## start Material provided
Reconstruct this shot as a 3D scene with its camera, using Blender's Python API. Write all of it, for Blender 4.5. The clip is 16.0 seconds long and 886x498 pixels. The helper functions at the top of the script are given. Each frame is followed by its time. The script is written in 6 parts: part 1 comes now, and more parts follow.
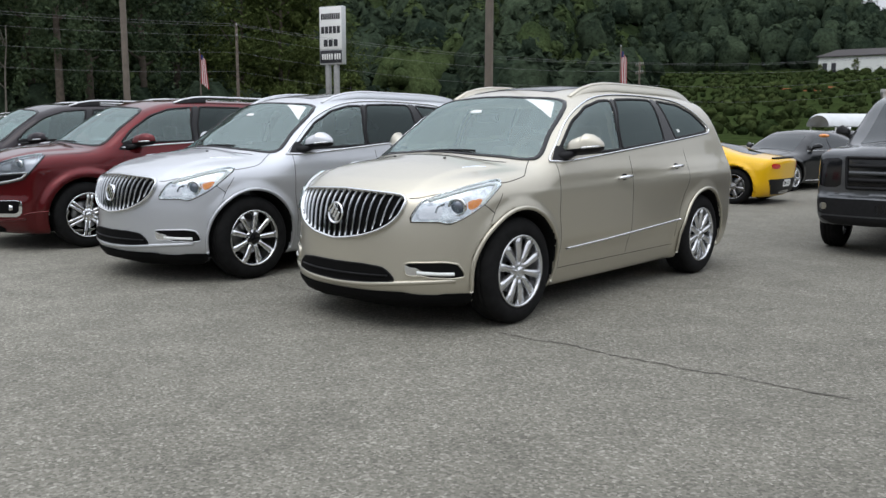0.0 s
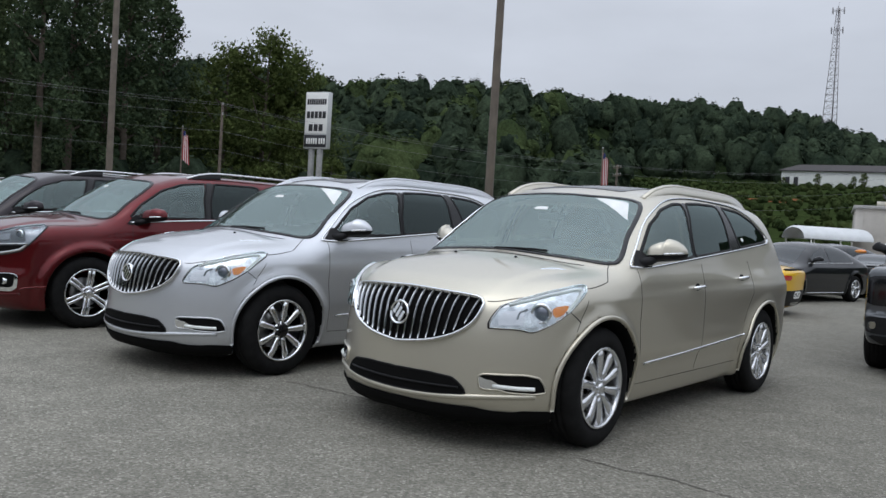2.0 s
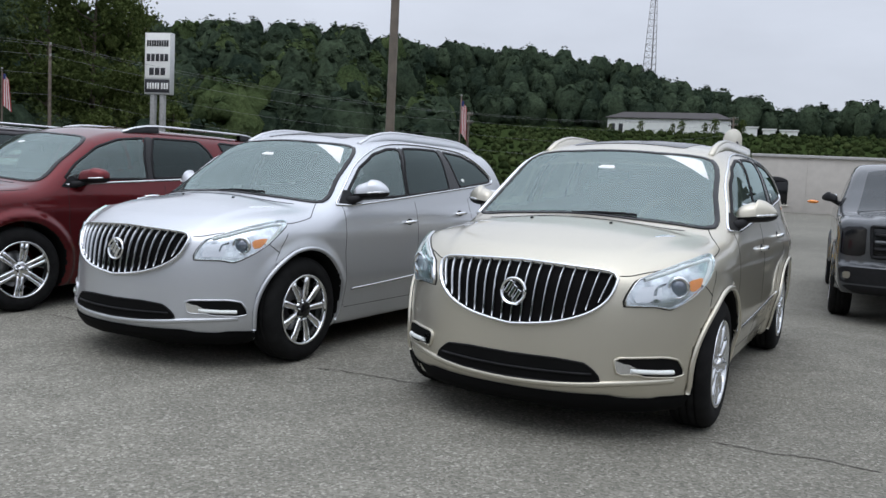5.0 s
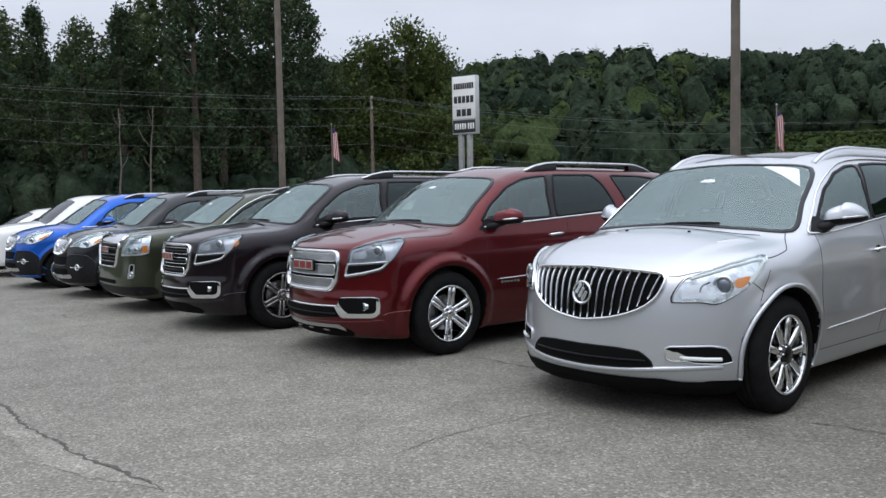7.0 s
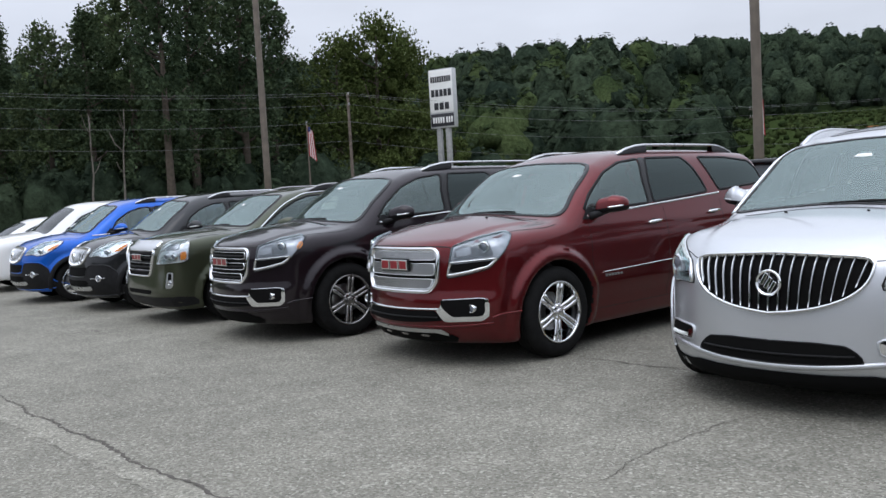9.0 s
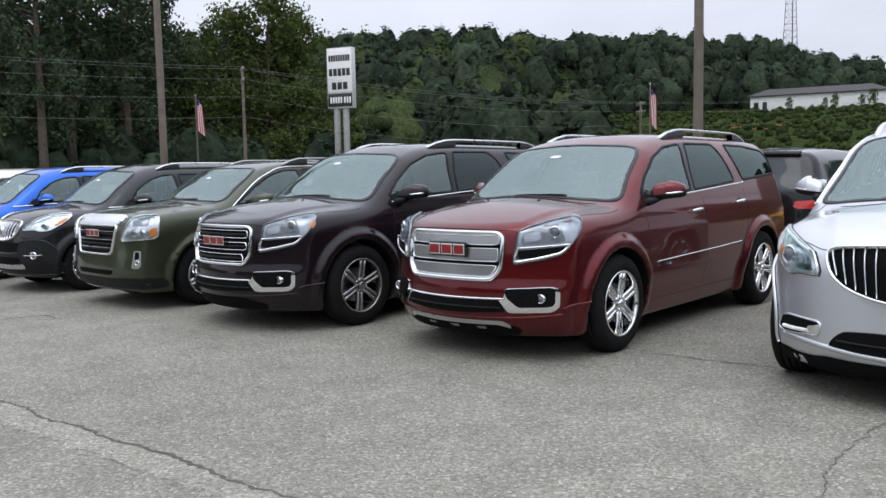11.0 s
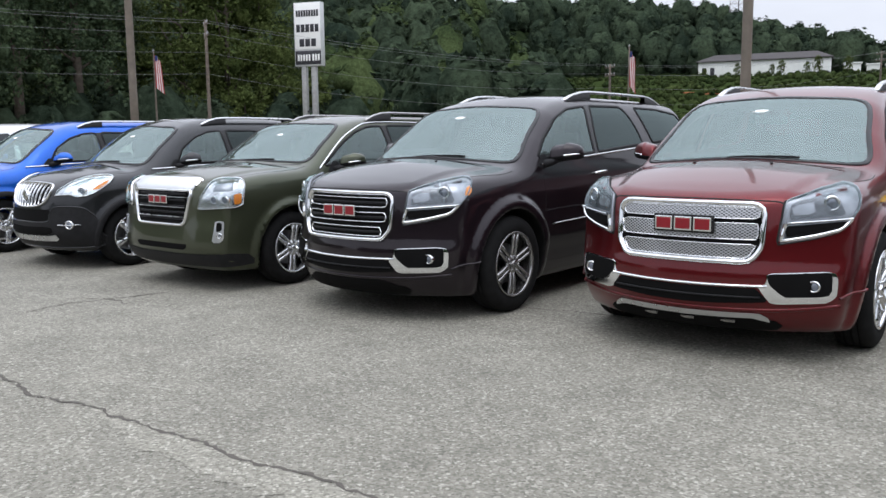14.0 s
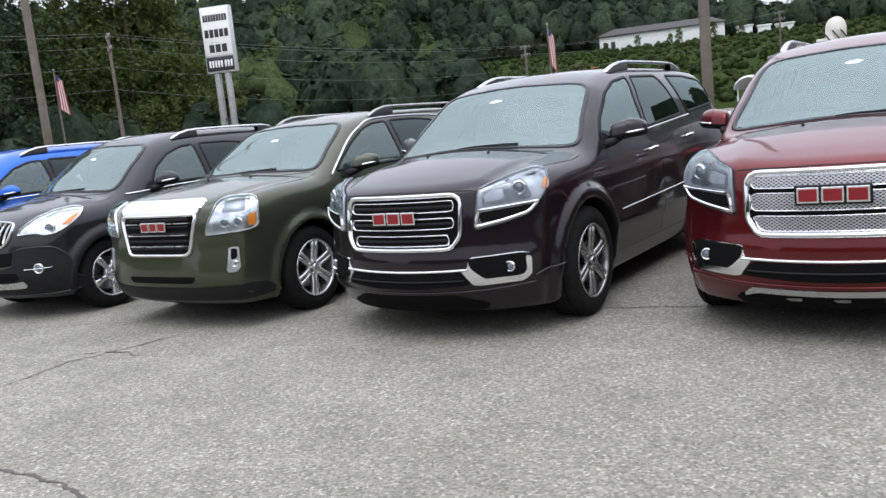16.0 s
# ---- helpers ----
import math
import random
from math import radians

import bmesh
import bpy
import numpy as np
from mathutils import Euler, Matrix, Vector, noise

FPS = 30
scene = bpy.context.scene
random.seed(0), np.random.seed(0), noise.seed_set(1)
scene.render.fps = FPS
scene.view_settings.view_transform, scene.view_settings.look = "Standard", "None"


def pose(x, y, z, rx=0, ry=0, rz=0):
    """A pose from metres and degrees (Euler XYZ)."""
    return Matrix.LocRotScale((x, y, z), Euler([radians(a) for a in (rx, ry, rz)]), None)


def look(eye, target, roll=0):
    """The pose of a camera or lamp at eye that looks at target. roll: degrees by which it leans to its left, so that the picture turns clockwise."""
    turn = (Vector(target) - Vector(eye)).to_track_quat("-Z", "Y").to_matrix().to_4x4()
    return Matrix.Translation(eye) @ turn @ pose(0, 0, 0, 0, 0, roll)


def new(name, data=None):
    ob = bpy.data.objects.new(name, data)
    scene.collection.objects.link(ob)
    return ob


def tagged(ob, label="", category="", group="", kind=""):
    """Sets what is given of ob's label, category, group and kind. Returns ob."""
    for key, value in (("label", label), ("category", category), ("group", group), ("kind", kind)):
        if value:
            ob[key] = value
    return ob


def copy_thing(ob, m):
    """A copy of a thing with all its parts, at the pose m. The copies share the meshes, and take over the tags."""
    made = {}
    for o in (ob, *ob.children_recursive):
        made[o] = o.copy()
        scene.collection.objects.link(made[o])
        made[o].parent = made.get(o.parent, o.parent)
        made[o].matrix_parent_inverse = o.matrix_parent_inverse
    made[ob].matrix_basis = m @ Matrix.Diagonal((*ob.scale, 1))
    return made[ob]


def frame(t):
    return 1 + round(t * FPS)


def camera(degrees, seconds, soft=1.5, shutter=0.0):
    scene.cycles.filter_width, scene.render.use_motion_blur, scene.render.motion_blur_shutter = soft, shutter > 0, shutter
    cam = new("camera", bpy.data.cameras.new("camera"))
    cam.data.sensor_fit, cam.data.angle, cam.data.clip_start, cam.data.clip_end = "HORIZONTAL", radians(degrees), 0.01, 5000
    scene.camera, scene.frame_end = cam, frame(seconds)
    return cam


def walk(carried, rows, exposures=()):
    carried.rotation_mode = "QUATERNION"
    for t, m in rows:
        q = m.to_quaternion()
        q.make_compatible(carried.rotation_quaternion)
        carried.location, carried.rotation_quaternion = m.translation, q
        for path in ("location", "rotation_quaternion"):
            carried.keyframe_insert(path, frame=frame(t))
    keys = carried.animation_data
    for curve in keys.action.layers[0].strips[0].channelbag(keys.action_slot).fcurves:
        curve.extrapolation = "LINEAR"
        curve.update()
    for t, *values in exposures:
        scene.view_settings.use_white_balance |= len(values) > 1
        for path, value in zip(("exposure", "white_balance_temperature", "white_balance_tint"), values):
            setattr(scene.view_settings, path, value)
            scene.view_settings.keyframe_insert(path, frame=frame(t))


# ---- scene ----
## end Material provided
* **Short exercise**: In the copy, include no pictures; restate the listing above exactly.

* **Output for this exercise**:
Reconstruct this shot as a 3D scene with its camera, using Blender's Python API. Write all of it, for Blender 4.5. The clip is 16.0 seconds long and 886x498 pixels. The helper functions at the top of the script are given. Each frame is followed by its time. The script is written in 6 parts: part 1 comes now, and more parts follow.
0.0 s
2.0 s
5.0 s
7.0 s
9.0 s
11.0 s
14.0 s
16.0 s
# ---- helpers ----
import math
import random
from math import radians

import bmesh
import bpy
import numpy as np
from mathutils import Euler, Matrix, Vector, noise

FPS = 30
scene = bpy.context.scene
random.seed(0), np.random.seed(0), noise.seed_set(1)
scene.render.fps = FPS
scene.view_settings.view_transform, scene.view_settings.look = "Standard", "None"


def pose(x, y, z, rx=0, ry=0, rz=0):
    """A pose from metres and degrees (Euler XYZ)."""
    return Matrix.LocRotScale((x, y, z), Euler([radians(a) for a in (rx, ry, rz)]), None)


def look(eye, target, roll=0):
    """The pose of a camera or lamp at eye that looks at target. roll: degrees by which it leans to its left, so that the picture turns clockwise."""
    turn = (Vector(target) - Vector(eye)).to_track_quat("-Z", "Y").to_matrix().to_4x4()
    return Matrix.Translation(eye) @ turn @ pose(0, 0, 0, 0, 0, roll)


def new(name, data=None):
    ob = bpy.data.objects.new(name, data)
    scene.collection.objects.link(ob)
    return ob


def tagged(ob, label="", category="", group="", kind=""):
    """Sets what is given of ob's label, category, group and kind. Returns ob."""
    for key, value in (("label", label), ("category", category), ("group", group), ("kind", kind)):
        if value:
            ob[key] = value
    return ob


def copy_thing(ob, m):
    """A copy of a thing with all its parts, at the pose m. The copies share the meshes, and take over the tags."""
    made = {}
    for o in (ob, *ob.children_recursive):
        made[o] = o.copy()
        scene.collection.objects.link(made[o])
        made[o].parent = made.get(o.parent, o.parent)
        made[o].matrix_parent_inverse = o.matrix_parent_inverse
    made[ob].matrix_basis = m @ Matrix.Diagonal((*ob.scale, 1))
    return made[ob]


def frame(t):
    return 1 + round(t * FPS)


def camera(degrees, seconds, soft=1.5, shutter=0.0):
    scene.cycles.filter_width, scene.render.use_motion_blur, scene.render.motion_blur_shutter = soft, shutter > 0, shutter
    cam = new("camera", bpy.data.cameras.new("camera"))
    cam.data.sensor_fit, cam.data.angle, cam.data.clip_start, cam.data.clip_end = "HORIZONTAL", radians(degrees), 0.01, 5000
    scene.camera, scene.frame_end = cam, frame(seconds)
    return cam


def walk(carried, rows, exposures=()):
    carried.rotation_mode = "QUATERNION"
    for t, m in rows:
        q = m.to_quaternion()
        q.make_compatible(carried.rotation_quaternion)
        carried.location, carried.rotation_quaternion = m.translation, q
        for path in ("location", "rotation_quaternion"):
            carried.keyframe_insert(path, frame=frame(t))
    keys = carried.animation_data
    for curve in keys.action.layers[0].strips[0].channelbag(keys.action_slot).fcurves:
        curve.extrapolation = "LINEAR"
        curve.update()
    for t, *values in exposures:
        scene.view_settings.use_white_balance |= len(values) > 1
        for path, value in zip(("exposure", "white_balance_temperature", "white_balance_tint"), values):
            setattr(scene.view_settings, path, value)
            scene.view_settings.keyframe_insert(path, frame=frame(t))


# ---- scene ----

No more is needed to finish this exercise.